With little mention by UK broadcasters and scarcely more in the press, remarkable scenes have been taking place in Turkey as crowds of hundreds of thousands gather to hear and cheer the Opposition leader they think could topple Turkish president Recep Tayyip Erdogan:
Muharrem Ince, campaigning under a motto of peace and sharing, has taken his party’s polling from twenty percent to thirty percent in just a few weeks of a campaign that will have seen him visit 107 towns and cities in forty-five days by the time polling stations open on Sunday.
Ince told interviewer Christiane Amanpour that he felt he could win in spite of Erdogan’s ruthlessness because “I believe in the power of the street”:
Ince’s secularist and unashamedly populist campaign seems to be resonating with a population still suffering under Erdogan’s massive wave of arrests, allegedly to prevent a huge conspiracy but which has resulted in lifetime prison sentences even for young students.
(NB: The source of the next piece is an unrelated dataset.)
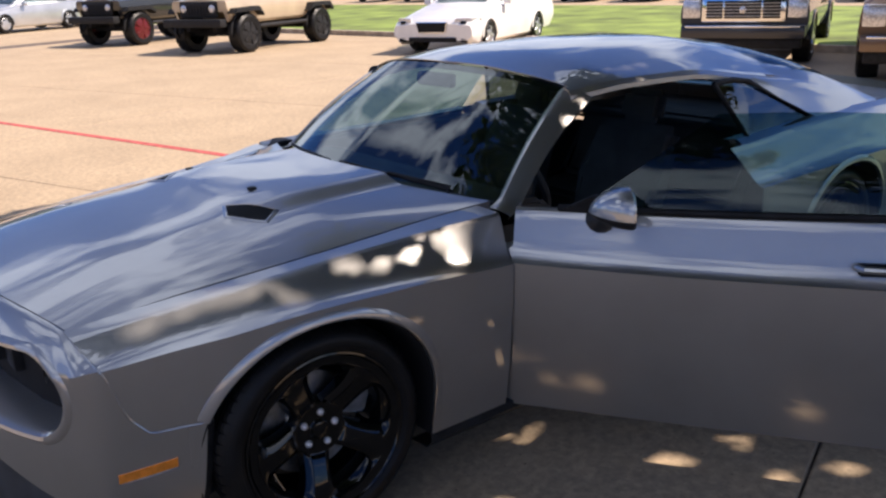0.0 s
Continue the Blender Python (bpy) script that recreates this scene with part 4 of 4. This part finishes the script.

The Erdogan regime’s fear may be reflected in the recent banning of election observers, prompting fears that the election will be fixed to protect the Establishment.
After enormous rallies in Izmir and Ankara in the last couple of days, Saturday will see the climax of the campaign with what is expected to be an even larger turn-out in Istanbul.
Could this be a landmark moment, not only for Turkey but for those suffering under oppressive and venal government in the UK and elsewhere?